Eager to impress Tina, and fascinated by the intellectual challenge of the thing, I became a master of detecting the straw purchase. Every “deal” presented to our branch came with a certain amount of information: the car involved, the credit profile and employment of the buyer, and (usually) their trade info. It’s not that hard to see which ones stand out. A 780 beacon? Over 60? Living in a $750K house with no mortgage? Buying an Escort GT and rolling in $2000 of negative equity from a Cavalier Z24? Don’t look now, Dorothy, but there’s a scarecrow in the land of Oz.
Others were more subtle. Why is Bob Jones, local hardware store owner, buying a third truck that’s just like his other two? Mrs. Johnson wants a Mustang GT, she can afford it, and at the age of 44 she’s not too old to drive a Five Point Oh–but didn’t we turn down a certain young Mr. Johnson on a Mustang GT last week, at that same dealer? Is that her son, perhaps? It was pattern recognition on a grand scale. Hold all the deals in the back of your head and correlate them.

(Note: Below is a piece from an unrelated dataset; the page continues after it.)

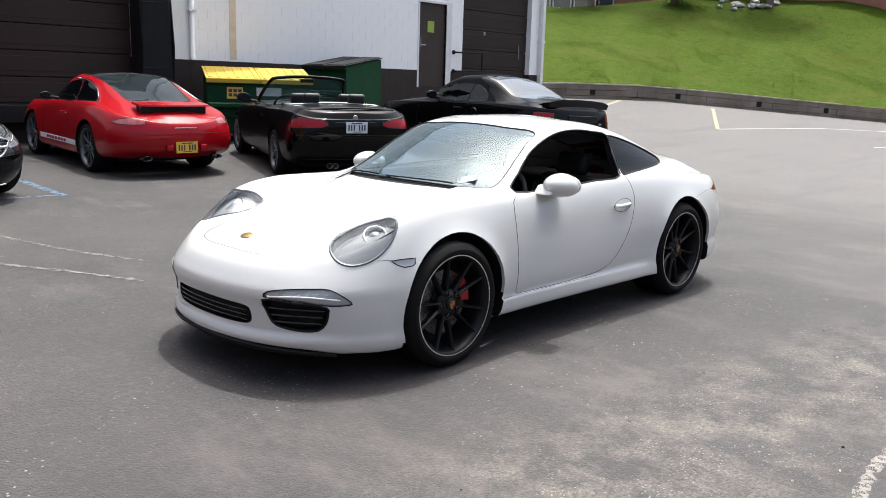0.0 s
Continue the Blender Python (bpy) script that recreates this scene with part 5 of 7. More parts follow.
def parked(name, rows, caps, paint, hubs, arch, glass_side, ws, rw, doors, lamps, tops_cut, wheels, looks_extra=None, res=(96, 6), glass_ws=None, glass_rw=None, creases=(), ribs=()):
    """A parked car's shell with its glass, lamps and wheels."""
    car = empty(name)
    bm = shell_bmesh(loft_shell(rows, caps[0], caps[1], *res))
    lay = bm.faces.layers.int.new("reg")
    tops = lambda f: f.normal.z > 0.2
    looks = {0: ("body_shell", paint, 0.0, "")}
    seams, gaskets, arches, holes = [], [], [], []
    for sg in (-1, 1):
        keep = side_is(sg)
        for k, poly in enumerate(doors):
            seams.append(carve(bm, rounded(poly, 2), AX, AZ, keep, tag_of(k, sg), lay))
            looks[tag_of(k, sg)] = ("door", paint, 0.0, "")
        for k, (nm, poly, mat) in enumerate(glass_side):
            gaskets.append(carve(bm, rounded(poly, 2), AX, AZ, keep, tag_of(10 + k, sg), lay))
            looks[tag_of(10 + k, sg)] = (nm, mat, 0.003, "")
        for x, z, r in zip(hubs, arch[0], arch[1]):
            arches.append((sg, carve(bm, ring_outline(x, z, r, r, 30), AX, AZ, keep, 90, lay)))
        for k, (nm, mat, plane, poly, label) in enumerate(lamps):
            if plane == "side":
                U, V, d = AX, AZ, Vector((0, sg, 0))
                pl = poly
            else:
                d = Vector((plane[0], plane[1] * sg, 0)).normalized()
                U, V = Vector((abs(d.y), -sg * d.x, 0)), AZ
                pl = poly
                end = plane[0]
            if plane == "side":
                kp = keep
            else:
                kp = (lambda f, d=d, end=end: f.normal.dot(d) > 0.25 and ((f.calc_center_median().x < 1.6) == (end < 0)))
            gaskets.append(carve(bm, pl, U, V, kp, tag_of(20 + k, sg), lay))
            looks[tag_of(20 + k, sg)] = (nm, mat, -0.002, label)
    for f in bm.faces:
        q = f.calc_center_median()
        if f.normal.z < -0.3 and q.z < 0.32 and min(abs(q.x - h) for h in hubs) < 0.39:
            f[lay] = 90
    if ws:
        gaskets.append(carve(bm, rounded(mirrored(ws), 3), AX, AY, tops, 50, lay))
        looks[50] = ("windshield", glass_ws or GLASS_DARK, 0.003, "")
    if rw:
        gaskets.append(carve(bm, rounded(mirrored(rw), 3), AX, AY, tops, 51, lay))
        looks[51] = ("rear_window", glass_rw or GLASS_DARK, 0.003, "")
    for k, (nm, mat, half, sink, cut, label) in enumerate(tops_cut):
        fs = carve(bm, rounded(mirrored(half), 2), AX, AY, tops, 52 + k, lay)
        if cut:
            holes.append(fs)
        else:
            looks[52 + k] = (nm, mat, sink, label)
        seams.append(fs)
    made = split_shell(bm, lay, looks, car)
    for ob in made.values():
        if ob.data.materials[0] in (LENS_CLEAR, GLASS_CLEAR):
            ob.visible_shadow = False
    for fs in seams:
        seam("panel_gap", rim_of([f for f in fs if f.is_valid]), 0.003, BLACK_TRIM, car, 0.3)
    for fs in gaskets:
        seam("gasket", rim_of(fs), 0.006, BLACK_TRIM, car, 0.4)
    for sg, fs in arches:
        lip("arch_return", rim_of(fs), 0.10, BLACK_TRIM, car, lambda v, s=sg: Vector((0, -s, 0)))
    for fs in holes:
        lip("cabin_edge", rim_of(fs), 0.08, LEATHER, car, lambda v: Vector((0, 0, -1)))
    if creases or ribs:
        tree_of = BVHTree.FromBMesh(bm)
        for y, z0, z1, r in ribs:
            for sg in (-1, 1):
                scribe("lamp_rib", tree_of, [[((6.0, sg * y, z), (-1, 0, 0)) for z in np.linspace(z0, z1, 9)]], r, BLACK_TRIM, car)
        for end, z, half, sag, r, mat in creases:
            scribe("bumper_joint", tree_of, [[((6.0 if end > 0 else -2.0, y, z - sag * y * y), (-end, 0, 0)) for y in np.linspace(-half, half, 33)]], r, mat, car)
    bm.free()
    wheel_wells(car, hubs, [r + 0.01 for r in arch[1]], 0.80, 0.48)
    add_wheels(car, hubs, *wheels)
    new_box("underbody", (0.4, -0.6, 0.15), (hubs[1] + 0.35, 0.6, 0.26), BLACK_TRIM, car, 0.02)
    return car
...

When I had an itch I couldn’t quite scratch, I social-engineered the dealers. “Hey, this is Cal from McDonald’s. My employee Billy Johnson is in there picking up his new Mustang, right?”
“Yeah, buddy, he’ll be heading back to work in a few.” DENIED. The dealers learned in a hurry not to let me speak directly to the buyers. Then they learned not to let their salesmen speak to me. By August I was being connected directly to the dealer principals, who would hector and threaten me via their “bag phones” from Bayliners on Buckeye Lake or Alum Creek.
“Boy, I told you that if you keep this up I’ll call your boss over there at Ford Credit.”
“Sir,” I responded calmly, “it is in the interest of Ford Credit to ensure that every purchase is legitimate.” One evening, right at closing time, Tina called me over to her desk.
“We need to talk,” she said, her face clouded. She’s getting a divorce, I thought excitedly, and she realizes that the young frog on the phones in front of her is really a prince.
“We need you to… calm down… on the straw purchases.” My heart stopped. Not because of the job, which didn’t pay much better than Burger King, but because I’d upset the older woman (32, as I recall) with whom I was certain I would eventually run away.
“But… but… I’m always right.”
“Yes,” Tina sighed, “you’re always right. And the dealers admit that you’re always right. But… Jack, we also want to do business with these people. And the other banks don’t look as closely at these deals. Which means we’re not only losing the sketchy paper, we’re losing the good paper which comes along with it.” She had a point; the megadealer who liked to feed us a barn’s worth of straw every week wasn’t sending a lot of applications to us anymore.
“So what do I do?”
“I still want you to prevent the straw purchases… but I really mostly want you to prevent the obvious ones.”
“For you,” I chirped, “I’ll do anything.” Tina frowned at me.
“You can’t give your heart and soul to this job,” she said, and for a moment her hand touched mine—or has my memory simply added that poignant but untrue detail, 28 years later? Then she picked up her purse, put on her coat, and walked out to her LeBaron.
The money is made in the margins. Between what’s obviously right and what’s obviously wrong. I know that now. But if you got away with letting your grandma or your uncle sign for your Escort GT in September 1992, don’t think I didn’t see you doing it. Don’t think you escaped my notice. I saw you there in those oh-so-profitable margins, hiding from my too-young-to-drink eagle eye. As David Whitaker might say, were he inclined to make a joke about his business, I was kind of like a farmer back then: I was outstanding in my field.